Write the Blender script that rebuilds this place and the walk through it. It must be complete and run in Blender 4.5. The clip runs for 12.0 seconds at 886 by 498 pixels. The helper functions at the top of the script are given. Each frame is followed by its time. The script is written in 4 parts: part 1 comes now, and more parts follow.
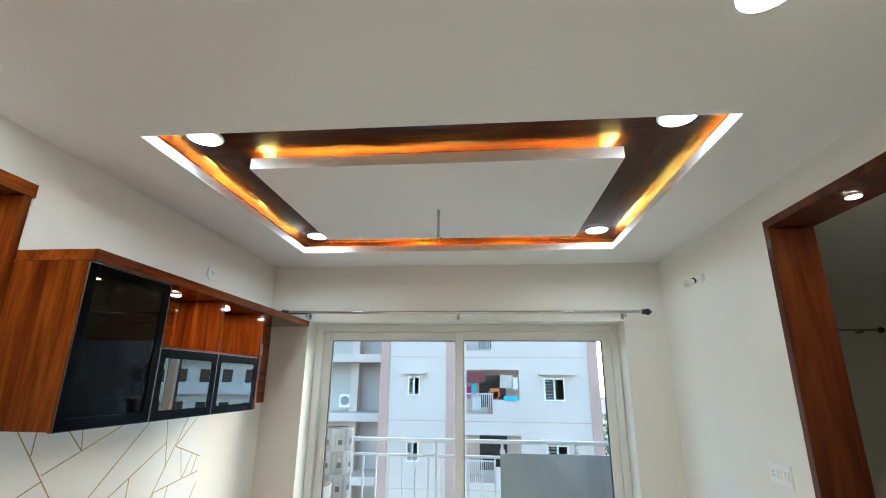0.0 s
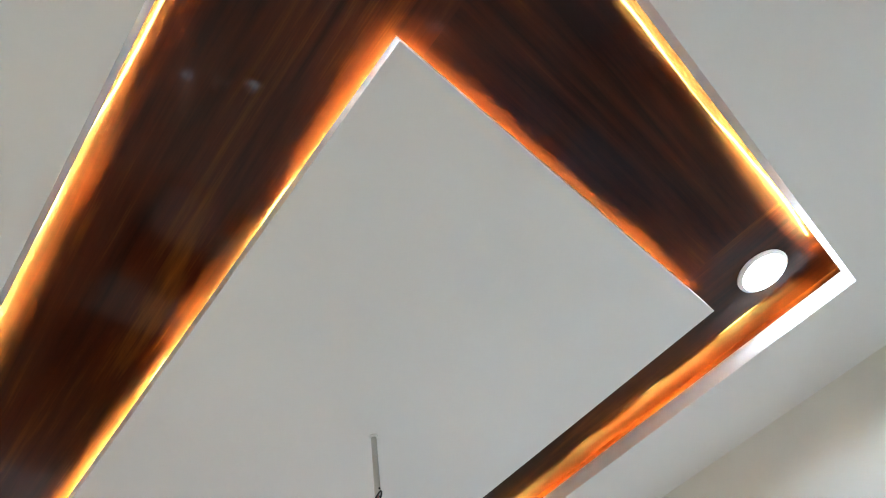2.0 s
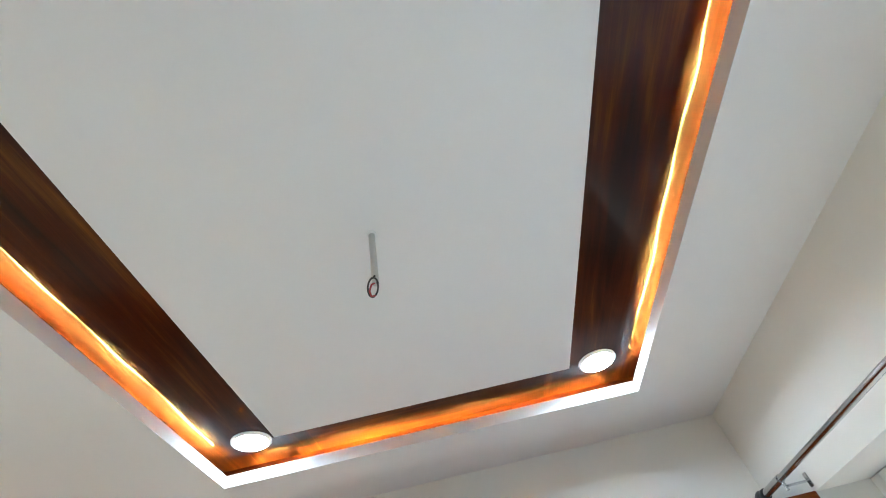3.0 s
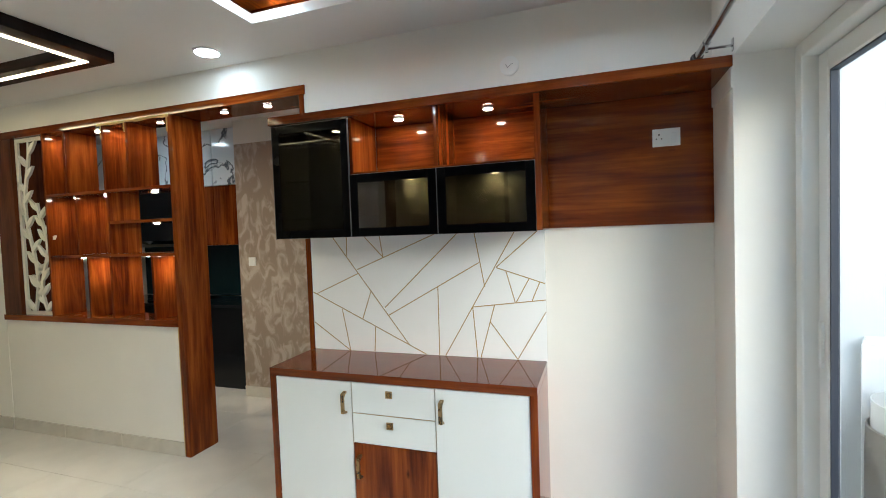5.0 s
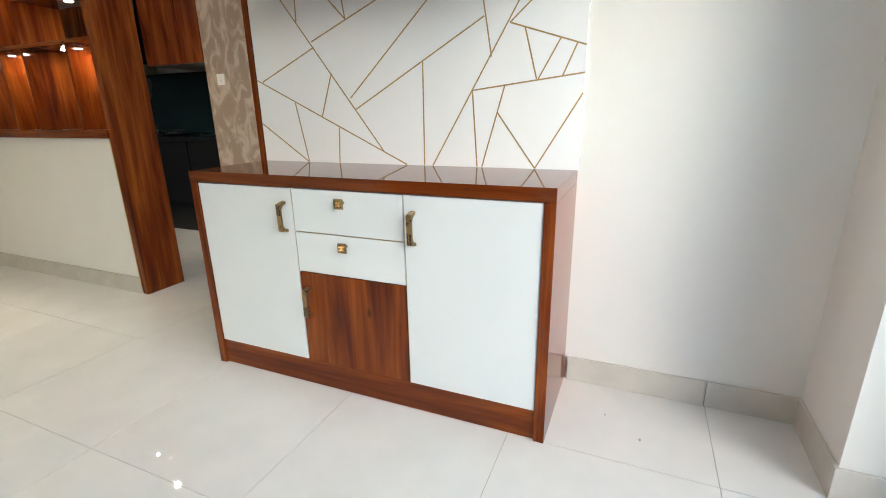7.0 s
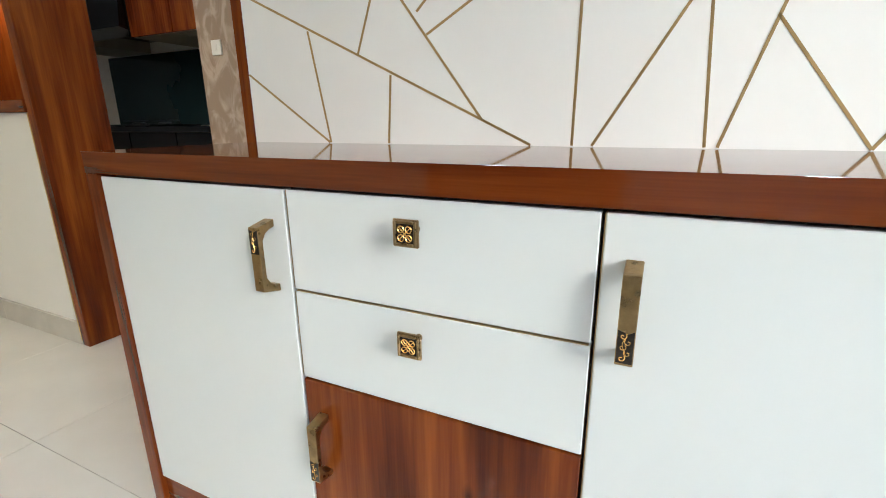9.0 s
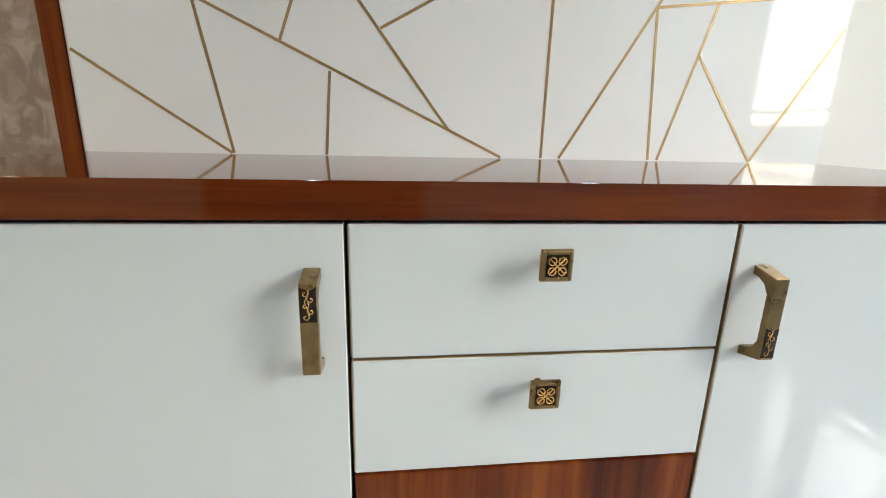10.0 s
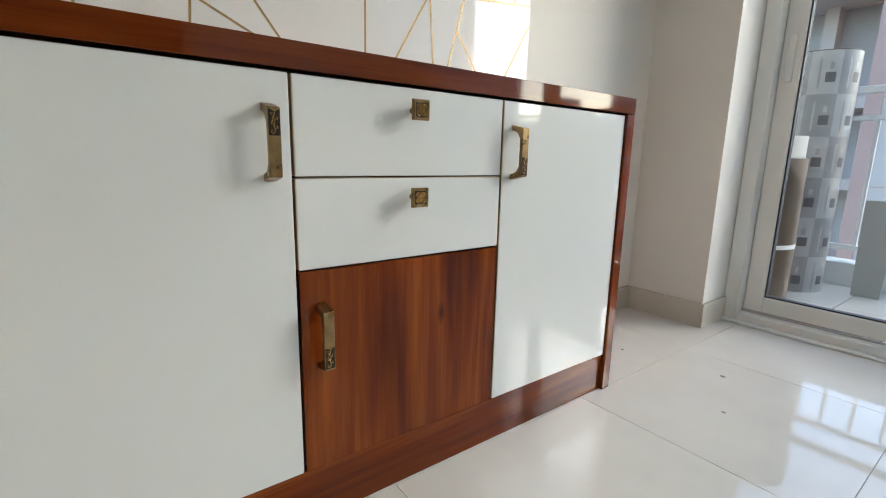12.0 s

* * * * * * * * *

■ PROBLEM DETAILS:
Each line of the data should be quoted exactly, with pictures left out.

■ WRITTEN REPLY:
Write the Blender script that rebuilds this place and the walk through it. It must be complete and run in Blender 4.5. The clip runs for 12.0 seconds at 886 by 498 pixels. The helper functions at the top of the script are given. Each frame is followed by its time. The script is written in 4 parts: part 1 comes now, and more parts follow.
0.0 s
2.0 s
3.0 s
5.0 s
7.0 s
9.0 s
10.0 s
12.0 s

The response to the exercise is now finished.